Ocaml for CGI. URL encoding and decoding
Sat May 5 19:59:03 EST 2007
I want to try to use Ocaml for Common Gateway Interface (CGI). There are a number of libraries out there to do this, but as an exercise I want to have a shot myself first. The first task is to write functions that escape or unescape characters in a URI. Checking [RFC 2396] shows that aside from a limited set of unreserved characters everything else needs to be encoded into the form %20 = space, %25 = % etc if it is to be passed as a query string parameter to the URI, or as POST data.
let inrange x low high = (x >= low) && (x <= high)
let isupper c = inrange c 'A' 'Z'
let islower c = inrange c 'a' 'z'
let isnum c = inrange c '0' '9'
let isalphanum c = (isupper c) || (islower c) || (isnum c)
let ismarker c = match c with
|'-' | '_' | '.' | '!'
| '~' | '*' | '\'' | '(' | ')' -> true
| _ -> false
let unreserved c = (isalphanum c) || (ismarker c)
let char_to_str = String.make 1
(* Escape a character: if the character is on the unreserved list
then just create a string of length one, otherwise convert to hex code
and prefix with a percentage sign *)
let escape_char c = if (unreserved c) then char_to_str c
else Printf.sprintf "%%%x" (Char.code c);;
let escape s =
let strlen = String.length s in
let rec aux k acc =
if k = strlen then acc
else aux (k+1) (acc ^ (escape_char s.[k]))
in aux 0 ""
(* Unescape a string: go through the string looking for % signs.
Every character between the current position and the % sign can be
blitted onto the output string.
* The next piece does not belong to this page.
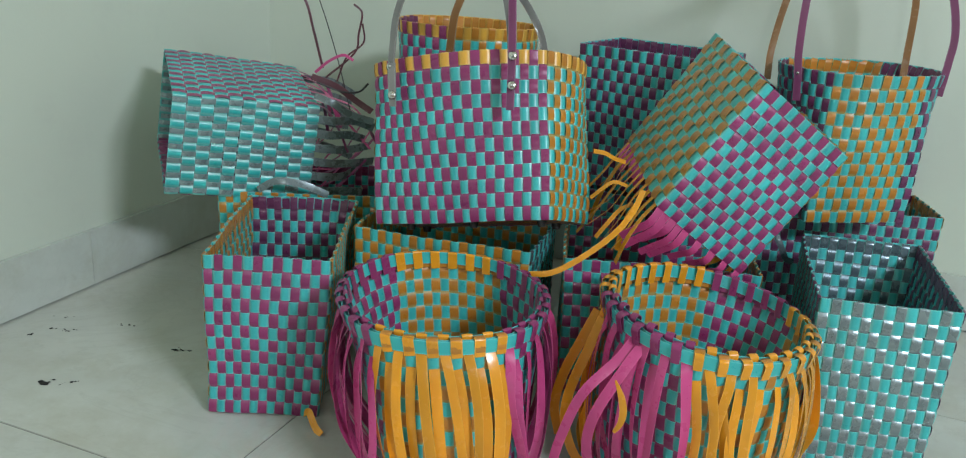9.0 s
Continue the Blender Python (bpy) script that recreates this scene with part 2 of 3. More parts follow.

The two characters immediately after
the % sign are the hex code of the character, which should be added to
the output string *)
let unescape s =
let strlen = String.length s in
let rec aux k acc =
try
let next_mark = String.index_from s k '%' in
let len_run = next_mark - k in
let addstr = String.sub s k len_run in
let estr = String.sub s next_mark 3 in
aux (next_mark+3)
(acc ^ addstr ^
(char_to_str (Scanf.sscanf estr "%%%x" Char.chr)))
with Not_found ->
acc ^ (String.sub s k (strlen - k))
in aux 0 ""
[ocaml]